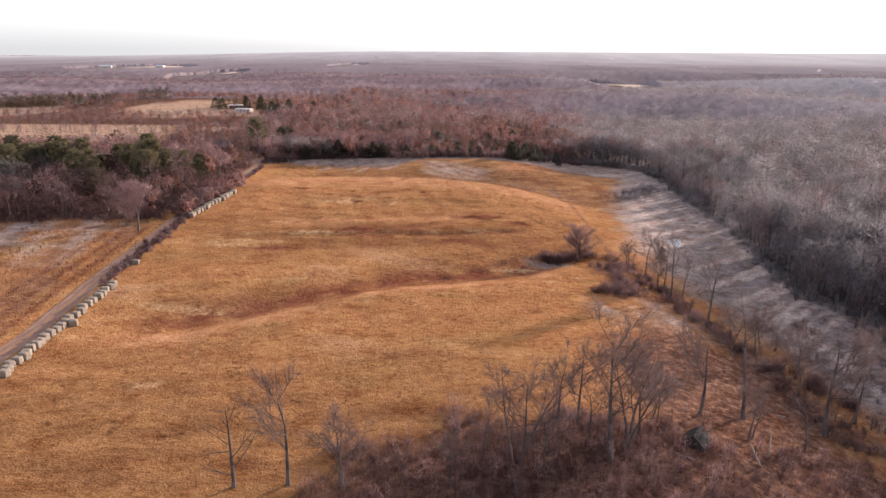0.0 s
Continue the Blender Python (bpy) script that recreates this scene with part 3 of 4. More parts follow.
def scatter(name, spots, heights, shapes, mat, label, category, rng, wide=(0.85, 1.25), ruddy=0.0):
    """Many plants joined into one mesh; the first faces of a shape may be its trunk."""
    vs, fs, ms, tn, rd, ns, base = [], [], [], [], [], [], 0
    tones = np.clip(rng.normal(size=len(spots)) * 0.26 + 0.22 * wobble(spots[:, 0], spots[:, 1], 26, 1), -0.5, 0.7)
    # left woods darkened: the shade on their front, put into the tone
    tones = tones - 0.22 * ((spots[:, 0] < -88) & (spots[:, 1] < 330))
    red = np.clip(0.75 * (wobble(spots[:, 0], spots[:, 1], 45, 7) + rng.normal(size=len(spots)) * 0.35), 0, 0.8) * ruddy
    pick = rng.integers(0, len(shapes), len(spots))
    for k, (v, f, *stem) in enumerate(shapes):
        sel = np.where(pick == k)[0]
        if not len(sel):
            continue
        a = rng.uniform(0, 2 * math.pi, len(sel))
        h = heights[sel]
        w = h * rng.uniform(*wide, len(sel))
        ca, sa = np.cos(a)[:, None], np.sin(a)[:, None]
        x = (v[None, :, 0] * ca - v[None, :, 1] * sa) * w[:, None] + spots[sel, 0:1]
        y = (v[None, :, 0] * sa + v[None, :, 1] * ca) * w[:, None] + spots[sel, 1:2]
        z = v[None, :, 2] * h[:, None] + land(spots[sel, 0], spots[sel, 1])[:, None]
        vs.append(np.stack([x, y, z], 2).reshape(-1, 3))
        fs.append((f[None] + (np.arange(len(sel)) * len(v))[:, None, None] + base).reshape(-1, 3))
        ms.append(np.tile(np.arange(len(f)) < (stem[0] if stem else 0), len(sel)))
        tn.append(np.repeat(tones[sel], len(v)))
        rd.append(np.repeat(red[sel], len(v)))
        nv = stem[1] if len(stem) > 1 else unit(v * (1, 1, 0.6) + (0, 0, 0.3))
        ns.append(np.stack([nv[None, :, 0] * ca - nv[None, :, 1] * sa, nv[None, :, 0] * sa + nv[None, :, 1] * ca, nv[None, :, 2] + 0 * ca], 2).reshape(-1, 3))
        base += len(sel) * len(v)
    me = soup(name, np.concatenate(vs), np.concatenate(fs), mat, {"tone": np.concatenate(tn), "ruddy": np.concatenate(rd)})
    me.materials.append(m_bark)
    me.polygons.foreach_set("material_index", np.concatenate(ms).astype(np.int32))
    me.normals_split_custom_set_from_vertices(np.concatenate(ns).astype(np.float32))
    return tagged(new(name, me), label, category, kind="stuff")


def jittered(rng, x0, x1, y0, y1, step):
    X, Y = np.meshgrid(np.arange(x0, x1, step), np.arange(y0, y1, step))
    p = np.stack([X.ravel(), Y.ravel()], 1)
    return p + rng.uniform(-0.5, 0.5, p.shape) * step * 0.95


rng = np.random.default_rng(11)
spots = np.concatenate([jittered(rng, -330, 400, 60, 440, 5.3), jittered(rng, -480, 480, 440, 620, 6.0), jittered(rng, -800, 800, 620, 1000, 8.0), jittered(rng, -92, 112, 372, 425, 4.4), jittered(rng, 92, 150, 95, 232, 5.5)])
deep = wood_depth(spots[:, 0], spots[:, 1])
spots = spots[(deep > 1.0) & (np.abs(spots[:, 0]) < 0.72 * spots[:, 1] + 60)]
open_scrub = (spots[:, 0] > -14) & (spots[:, 0] < 48) & (spots[:, 1] < 425) & (wobble(spots[:, 0], spots[:, 1], 9, 6) + 0.5 * rng.normal(size=len(spots)) > 0.1)
spots = spots[~open_scrub]
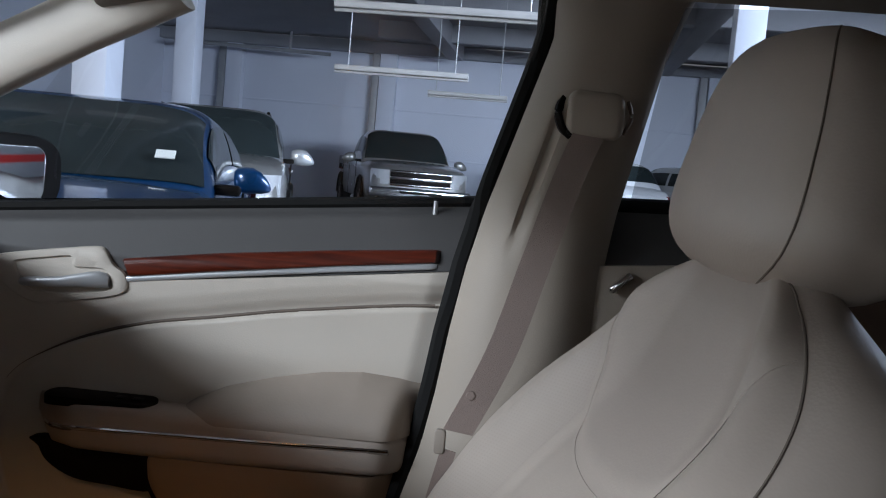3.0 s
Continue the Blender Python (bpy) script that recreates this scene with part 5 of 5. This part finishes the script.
        part("plate", block(m @ Vector((0.075, 0, 0.56)), (0.012, 0.32, 0.11), 0.004, turn), PAPER, car)
    part("wiper", tube([m @ Vector(edge_pt(0, 0.6, lo + 0.035)) + m.to_3x3() @ Vector((0.03, 0, 0.01)), m @ Vector(edge_pt(0, -0.3, lo + 0.05)) + m.to_3x3() @ Vector((0.03, 0, 0.01))], 0.010, 6), RUBBER, car)
    if plate_card:
        e = edge_pt(0, 0.0, lo + 0.10)
        p = m @ (Vector((e[0] + 0.105, plate_card, e[2] + 0.03)))
        part("paper_card", block(p, (0.006, 0.085, 0.055), 0, turn @ Matrix.Rotation(radians(-52), 4, "Y")), PAPER, car, "white paper card behind the windscreen")
    if not pickup and not chrome_front:
        return car
    if pickup:
        part("bed", block(m @ Vector((-0.81 * L, 0, belt - 0.06)), (0.36 * L, 1.9 * w, 0.30), 0.03, turn), paint, car, "open load bed")
    else:
        for s in (1, -1):
            part("roof_rail", tube([m @ Vector((-a1 - 0.25, s * wt * 0.86, height - 0.03)), m @ Vector((-a2 + 0.1, s * wt * 0.86, height - 0.04))], 0.02, 6), BLACK, car)
    return car


GLASSDARK = material("dark_reflecting_car_glass", (0.020, 0.026, 0.027), 0.08, vary=0.3, gloss=0.18)
HEADW = material("clear_headlamp_glass", (0.72, 0.73, 0.75), 0.15, 0.35, vary=0.2, scale=30)
LENSBULB = material("lamp_bulb_glass", (0.7, 0.68, 0.6), 0.1, 0.6, vary=0.05)
parked_car("hatchback", pose(2.206, 1.824, 0, 0, 0, 195), "blue metallic hatchback parked facing the car", BLUEP, 4.0, 0.86, 1.30, 0.90, 0.80, 0.30, plate_card=0.56)
parked_car("suv", pose(7.5, 3.1, 0, 0, 0, 196), "silver-grey sport utility car parked behind the hatchback", SILVERP, 4.4, 0.87, 1.57, 1.04, 0.96, 0.34, chrome_front=True)
parked_car("pickup", pose(17.25, 2.5, 0, 0, 0, 200), "silver-grey pickup truck with a bright grille and bumper", SILVERP, 5.3, 1.02, 1.84, 1.17, 1.08, 0.40, pickup=True)
parked_car("wagon", pose(21.9, 0.3, 0, 0, 0, 25), "white estate car parked with its tail to the aisle", WHITEP, 4.5, 0.88, 1.60, 1.06, 0.90, 0.33)
parked_car("wagon", pose(22.07, -1.7, 0, 0, 0, 25), "white estate car parked beside another by the columns", WHITEP, 4.5, 0.88, 1.58, 1.04, 0.90, 0.33)
parked_car("saloon", pose(9.8, -3.9, 0, 0, 0, 165), "dark maroon saloon in the shade", MAROONP, 4.5, 0.88, 1.46, 0.92, 0.80, 0.32)
parked_car("saloon", pose(2.6, -9.6, 0, 0, 0, 95), "dark maroon saloon before the red-banded wall", MAROONP, 4.5, 0.88, 1.46, 0.92, 0.80, 0.32)
parked_car("saloon", pose(5.2, -9.8, 0, 0, 0, 92), "silver saloon before the red-banded wall", SILVERP, 4.5, 0.88, 1.46, 0.92, 0.80, 0.32)
parked_car("saloon", pose(7.6, -9.8, 0, 0, 0, 88), "white saloon before the red-banded wall", WHITEP, 4.5, 0.88, 1.46, 0.92, 0.80, 0.32)


# ---- the outside of the car that the camera sits in ----
def own_body():
    def ring(y, zb, zt, k):
        half = [(0.0, 0.0), (0.86, 0.0), (0.96, 0.08), (1.0, 0.30), (0.995, 0.55), (0.975, 0.80), (0.93, 0.94), (0.85, 1.0), (0.5, 1.03), (0.0, 1.04)]
        pts = [(a * 0.93 * k, zb + (zt - zb) * b) for a, b in half]
        return [Vector((x, y, z)) for x, z in pts] + [Vector((-x, y, z)) for x, z in pts[-2:0:-1]]
    part("front_body", loft([ring(y, zb, zt, k) for y, zb, zt, k in ((1.085, 0.25, 0.885, 0.985), (1.5, 0.25, 0.89, 1.0), (2.1, 0.25, 0.85, 0.99), (2.4, 0.25, 0.79, 0.93), (2.52, 0.28, 0.70, 0.85), (2.56, 0.32, 0.62, 0.78))]), OWNP, shell, "dark painted bonnet and wings")
    part("tail_body", loft([ring(y, zb, zt, k) for y, zb, zt, k in ((-1.76, 0.25, 0.96, 0.985), (-2.1, 0.25, 0.95, 0.98), (-2.4, 0.28, 0.92, 0.92), (-2.5, 0.34, 0.80, 0.86))]), OWNP, shell, "dark painted boot")
    part("underbody", block((0, 0, 0.33), (1.70, 4.6, 0.16), 0.03), RUBBER, shell)
    for s in (-1, 1):
        part("rocker", block((s * 0.885, -0.3, 0.36), (0.09, 2.8, 0.16), 0.03), OWNP, shell)
        part("quarter_panel", sheet(lambda u, v: Vector((s * (0.915 - 0.02 * u), -1.09 - 0.68 * u, 0.30 + (0.70 - 0.04 * u) * v)), 8, 8, (-s * 0.02, 0, 0)), OWNP, shell)
        part("rear_pillar", sheet(lambda u, v: Vector((s * (0.88 - 0.20 * v), -1.10 - 0.62 * u + 0.30 * u * v, 0.99 - 0.02 * u + 0.28 * v)), 8, 8, (-s * 0.02, 0, 0)), OWNP, shell)
        for y in (1.55, -1.50):
            wheel_at(pose(0, 0, 0, 0, 0, 90), y, s * 0.83, 0.34, shell)
            # no hollow here: the arch's inner shade is a black disc
            part("wheel_arch", disc((s * 0.936, y, 0.36), (s, 0, 0), 0.39, 0.01), RUBBER, shell)
    part("rear_door_skin", sheet(lambda u, v: Vector((-0.915, -0.36 - 0.75 * u, 0.36 + 0.66 * v)), 6, 6, (0.02, 0, 0)), OWNP, shell)
    part("rear_door_glass", sheet(lambda u, v: Vector((-0.87 + 0.19 * v, -0.36 - 0.70 * u, 1.02 + 0.24 * v)), 6, 4, (0.005, 0, 0)), GLASSDARK, shell)
    part("boot_slope", sheet(lambda u, v: Vector((-0.80 + 1.6 * u, -1.72 - 0.06 * v, 1.0 - 0.02 * v)), 6, 3, (0, 0, -0.02)), OWNP, shell)


own_body()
————————
● EXERCISE BRIEF:
List the lines of the entries that include "with".

● SOLUTION TO THIS EXERCISE:
Continue the Blender Python (bpy) script that recreates this scene with part 3 of 4. More parts follow.
Continue the Blender Python (bpy) script that recreates this scene with part 5 of 5. This part finishes the script.
parked_car("pickup", pose(17.25, 2.5, 0, 0, 0, 200), "silver-grey pickup truck with a bright grille and bumper", SILVERP, 5.3, 1.02, 1.84, 1.17, 1.08, 0.40, pickup=True)
parked_car("wagon", pose(21.9, 0.3, 0, 0, 0, 25), "white estate car parked with its tail to the aisle", WHITEP, 4.5, 0.88, 1.60, 1.06, 0.90, 0.33)